Leetcode 0903 Valid Permutations for DI Sequence

Problem statement

https://leetcode.com/problems/valid-permutations-for-di-sequence/

Solution

There is solution with O(n^3) time and O(n^2) space complexity, using dp and divide and conquer ideas. Let dfs(i, j) be answer for S[i:j] and ask question: where is 0 in our sequence? There can be 3 cases:

1. Sequence starts with I, then 0 can be in the beginning and we have dfs(i + 1, j) options.
2. Sequence ends with D, then 0 can be in the end and we have dfs(i, j - 1) options.
3. 0 in the middle, and we are looking for DI. Imagine we have IDI|DI|DII, then what we can state is the following: we need to solve problem for IDI and for DII parts. Also we need to multiply it by number of combinations: here C_8^4: this is how many ways we have to choose set of number for left part (number for right part will be chosen automatically)

Complexity

It is O(n^3) for time and O(n^2) for space.

Code

class Solution:
    def numPermsDISequence(self, S):
        n, N = len(S), 10**9 + 7
        
        @lru_cache(None)
        def dfs_comb(i, j):
            if j == 0 or i == j: return 1
            return (dfs_comb(i-1, j) + dfs_comb(i-1, j-1)) % N
        
        @lru_cache(None)
        def dfs(i, j):
            if j <= i + 1: return 1
            ans = 0
            if S[j-1] == "D": ans += dfs(i, j - 1)
            if S[i] == "I"  : ans += dfs(i + 1, j)
            for l in range(i, j - 1):
                if S[l:l+2] == "DI":
                    ans += dfs(i,l) * dfs(l+2,j) * dfs_comb(j-i, l+1-i)
            return ans % N
        
        return dfs(0, n)

Remark

There is also O(n^2) time solution: define by dp[i][j] number of permutations of 0, 1, ..., i-1 which ends with j, it also be the number of answers for s[:i] which ends with j.

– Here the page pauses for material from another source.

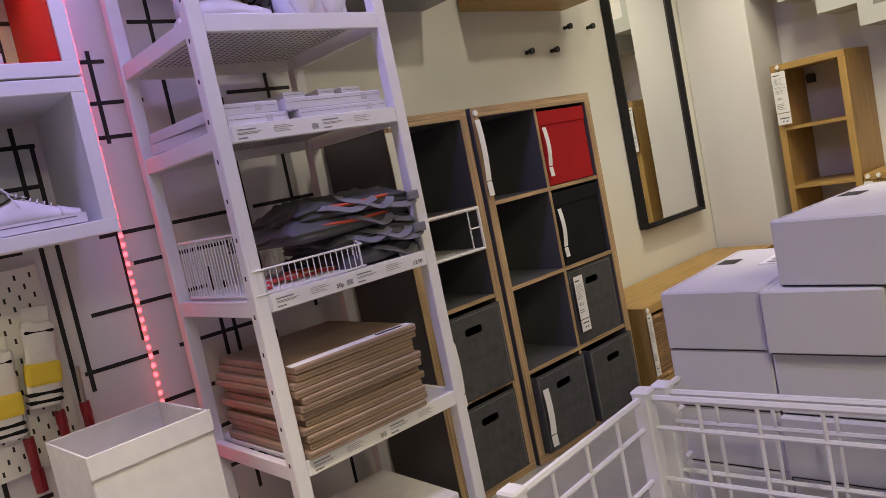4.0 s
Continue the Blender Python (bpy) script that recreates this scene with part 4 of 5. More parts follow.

Then we have:

1. if s[i-1] == "I" then dp[i][j] = dp[i-1][0] + dp[i-1][1] + ... + dp[i-1][j-1]
2. if s[i-1] == "D" then dp[i][j] = dp[i-1][j] + dp[i-1][j+1] + ... + dp[i-1][i-1]

Imagine each time when appending the j to the previous permutations, you have to add 1 to each number in the previous permutation which is greater than or equals to j. In this way, we keep the orders and counts of previous permutations and cumulate.

eg. We already have permutation (1, 0, 3, 2). We are trying to append 2. Now the (1, 0, 3, 2) changes to (1, 0, 4, 3) then appended with a 2. We have (1, 0, 4, 3, 2). Although the values change but the order and count don’t change.

Also we need to keep cumulative prefixes and sufixes to make it O(n^2).